Benefits of the Data Model
1. Capacity of the data model versus the worksheet
An Excel worksheet contains 1,048,576 rows, whereas the data model can hold up to 2 billion tables with each table able to store just under 2 billion rows!
Although that is more than enough for most users, you never know when you might need to work with huge datasets. A client recently told me about a problem they were having importing a CSV file containing 1.5 million rows into an Excel worksheet. I explained to them that because there’s not enough rows in the worksheet, they’d have to load the data into the data model instead.
Even if your datasets are relatively small, it’s well-known that Excel can suffer poor performance (unresponsive, slow to recalculate, delayed scrolling) when working with large worksheet-based datasets (large being anywhere from 50,000 rows of data in some instances).
2. Create pivot tables from multiple lists or sources
This is the primary reason for storing data in the data model. In the screenshot below there are two tables (A1:D19 and G1:H8). One contains information about orders, the other contains information about products. The tables can be connected using the values in the ProductID columns.
To create the pivot table in G10:H18, the data must be stored in the data model because Excel will not allow you to create a pivot table from multiple worksheet-based tables.
And don’t forget that the data in the data model can originate from more than one location, making this a very powerful tool for combining and analysing data from multiple sources.
3. The power of DAX
DAX is the name of a formula language that is built into Excel and is primarily used to create measures which are formulas that summarise data that is stored in the data model.
The values generated by measures are used in pivot tables and charts and can even be used within worksheet formulas.
The good news for anyone wanting to learn the basics of DAX is that many of the functions are identical to or similar to Excel’s worksheet functions (SUM, AVERAGE, COUNT, IF, etc.).

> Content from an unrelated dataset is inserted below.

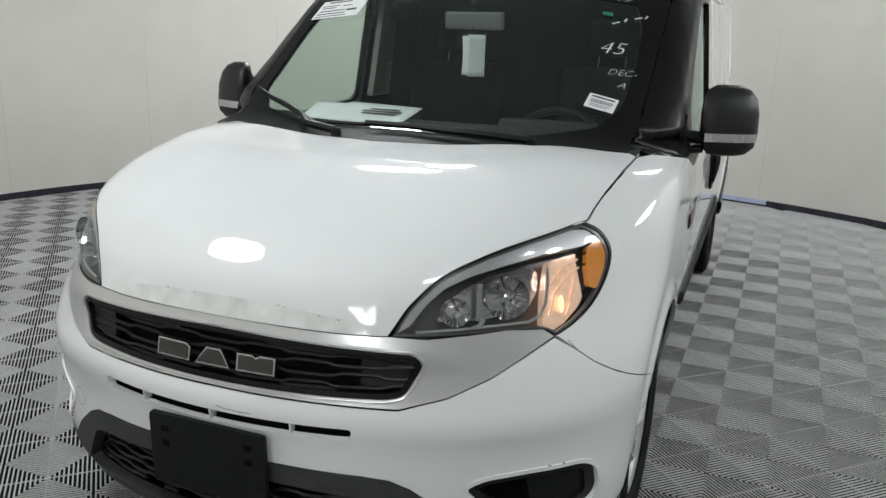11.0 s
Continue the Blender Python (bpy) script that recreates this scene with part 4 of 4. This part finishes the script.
# badge on the door: chrome blocks over a dark red bar
for k in range(3):
    p, n = at_side(1.055 - k * .066, .910, .001)
    bm = bmesh.new()
    plate(bm, [(x * .058, y * .030) for x, y in BLOCKS[k]], facing(p, n), .006, .0015)
    part("door_badge", bm, CHROME, van, "chrome block badge")
p, n = at_side(.992, .866, .001)
m = facing(p, n)
bm = bmesh.new()
plate(bm, rounded(.190, .046, .004), m, .005, .001)
bar = part("badge_bar", bm, GLOSS_BLACK, van, "dark red and black badge bar")
bm = bmesh.new()
box(bm, (.184, .025, .002), m @ Matrix.Translation((0, .009, .0055)))
part("red_field", bm, BADGE_RED, bar)
for dx, dy, w in ((0, .009, .160), (0, -.013, .07)):
    bm = bmesh.new()
    box(bm, (w, .008, .0012), m @ Matrix.Translation((dx, dy, .0068)))
    part("lettering_bar", bm, DULL_CHROME, bar)


# outside mirrors
def side_mirror(s):
    bm = bmesh.new()
    rows = []
    # egg-shaped shell: sections along z
    for z, cx, sx, y0, y1 in ((1.078, .985, .02, .955, 1.02), (1.086, .99, .045, .925, 1.05), (1.11, .992, .062, .91, 1.075), (1.16, .99, .066, .90, 1.082), (1.22, .985, .064, .897, 1.08), (1.27, .975, .056, .90, 1.068), (1.298, .968, .042, .912, 1.045), (1.313, .962, .02, .935, 1.01)):
        ring = []
        for a in np.linspace(0, 2 * math.pi, 25)[:-1]:
            ca2, sa2 = math.cos(a), math.sin(a)
            e = .62
            dx = math.copysign(abs(ca2) ** e, ca2) * sx
            dy = math.copysign(abs(sa2) ** e, sa2) * (y1 - y0) / 2
            yy = (y0 + y1) / 2 + dy
            ring.append(bm.verts.new((cx + .2 * sx + dx * .8 - .42 * (yy - .98), s * yy, z)))
        rows.append(ring)
    for r0, r1 in zip(rows, rows[1:]):
        for j in range(24):
            bm.faces.new((r0[j], r0[(j + 1) % 24], r1[(j + 1) % 24], r1[j]))
    bm.faces.new(rows[0])
    bm.faces.new(rows[-1])
    bmesh.ops.translate(bm, verts=bm.verts, vec=(0, s * .007, .012))
    head = part("side_mirror", bm, SHELL, van, "black door mirror with a clear turn signal strip", True)
    bm = bmesh.new()
    tube(bm, [(1.055, s * .85, 1.155), (1.04, s * .90, 1.15), (1.01, s * .95, 1.15)], .032, 10, 1, .7)
    part("arm", bm, PLASTIC, head, smooth=True)
    bm = bmesh.new()
    tube(bm, [(1.05, s * .86, 1.105), (1.03, s * .92, 1.112)], .014, 8)
    part("arm_rib", bm, PLASTIC, head, smooth=True)
    bm = bmesh.new()
    rows = []
    for k, a in enumerate(np.linspace(-44, 66, 23)):
        ca2, sa2 = math.cos(radians(a)), math.sin(radians(a))
        yy = .989 + math.copysign(abs(sa2) ** .62, sa2) * .0895
        out = .0032 + .0012 * (k % 2)
        x = 1.0035 + .0525 * ca2 ** .62 - .42 * (yy - .98)
        rows.append([bm.verts.new((x + d * ca2, s * (yy + .007 + d * sa2), z)) for d, z in ((-.006, 1.172), (out, 1.169), (out, 1.141), (-.006, 1.138))])
    for r0, r1 in zip(rows, rows[1:]):
        for k in range(3):
            bm.faces.new((r0[k], r0[k + 1], r1[k + 1], r1[k])[::s])
    part("signal_strip", bm, GLINT, head, "clear turn signal strip")
    bm = bmesh.new()
    m = facing((.955, s * .985, 1.20), (-1, s * -.30, 0))
    plate(bm, rounded(.135, .185, .035, 6), m, .004)
    part("mirror_glass", bm, MIRROR, head, "mirror glass")
    bm = bmesh.new()
    plate(bm, [(.02, -.02), (.17, .07), (.05, .12), (.0, .05)], Matrix.Translation((1.16, s * .853, 1.11)) @ pose(0, 0, 0, 90, 0, 180), .015 * s)
    part("mirror_foot", bm, PLASTIC, head)


side_mirror(1)
side_mirror(-1)

# aerial
bm = bmesh.new()
tube(bm, [(.60, 0, 1.752), (.578, 0, 1.776), (.560, 0, 1.80), (.552, 0, 1.818)], .016, 12, .35, .8)
aerial = part("aerial", bm, PLASTIC, van, "thin black roof aerial", True)
bm = bmesh.new()
tube(bm, [(.556, 0, 1.81), (.46, 0, 1.965), (.352, 0, 2.138)], .0034, 6, .7)
part("rod", bm, PLASTIC, aerial, smooth=True)


# wipers
def on_screen(y, z, off):
    return at_front(y, z, off)[0]


for pts in ([(-.70, 1.238), (-.60, 1.212), (-.50, 1.188), (-.38, 1.163), (-.28, 1.148)], [(-.26, 1.152), (-.10, 1.155), (.05, 1.155), (.20, 1.152), (.34, 1.149)]):
    bm = bmesh.new()
    tube(bm, [on_screen(y, z, .012) for y, z in pts], .007, 6)
    blade = part("wiper", bm, PLASTIC, van, "black windscreen wiper", True)
    bm = bmesh.new()
    q = [on_screen(y, z - .004, .024) for y, z in pts[1:]]
    tube(bm, q + [on_screen(pts[-1][0] + .14, 1.140, .02)], .010, 6, 1.3)
    part("arm", bm, PLASTIC, blade, smooth=True)
for y in (-.14, .47):
    bm = bmesh.new()
    cylinder(bm, .018, .014, .03, Matrix.Translation(on_screen(y, 1.140, .012)), 14)
    part("wiper_pivot", bm, PLASTIC, van, smooth=True)


# ---------- wheels ----------
def wheel_depth(r):
    return pchip([0, .028, .03, .034, .062, .069, .097, .105, .112, .121, .150, .168, .188, .195, .201, .210, .2185],
                 [-.016, -.016, -.017, -.036, -.036, -.010, -.008, .000, .000, -.012, -.020, -.026, -.038, -.042, -.012, -.006, .0])(r)


def circle(cx, cy, r, n):
    return np.array([(cx + r * math.cos(2 * math.pi * k / n), cy + r * math.sin(2 * math.pi * k / n)) for k in range(n)])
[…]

So, whilst you’d enter =SUM(A1:A20) into a cell to add up the numbers in A1:A20, to add up the numbers in the Revenue column in a table in the data model, you’d create a DAX formula =SUM([Revenue]).
The screenshot below shows data stored in the data model in a table called Orders.
If this data was stored in A1:D16 in a worksheet and you needed to know how many orders there were for PROD1, you’d enter =COUNTIF(B1:B16,”PROD1″) into a cell.
The equivalent DAX formula is:
=CALCULATE(COUNTROWS(Orders), Orders[ProductID]=”PROD1″)
Don’t be fooled though. DAX is way more powerful than worksheet formulas and functions. Think of DAX as Excel formulas on steroids!
DAX contains functions that you won’t find in the worksheet side of Excel, many of which relate to date and time calculations. DAX also supports the creation and use of variables as well as a wider range of data types, making it a more powerful method of creating formulas.
The Data Model – The Way Forward?
Even if your requirements are simple, storing the data in the data model future-proofs your workbooks. Here’s a typical scenario:
You have a small table in a worksheet and build a few pivot tables based on that data. Six months later you add a second, related table to the worksheet which needs to be included in the pivot table, and you also need to perform some fairly complex calculations that are outside the scope of Excel’s standard functions.
You would have no choice but to add the two tables to the data model. Then, for consistency, so all your pivot tables (existing and future) are based on the same data source, you’d need to recreate the existing pivot tables. More work than you needed to do.
Use the data model to store your data regardless. It’s the way forward. It’s what Microsoft recommend too.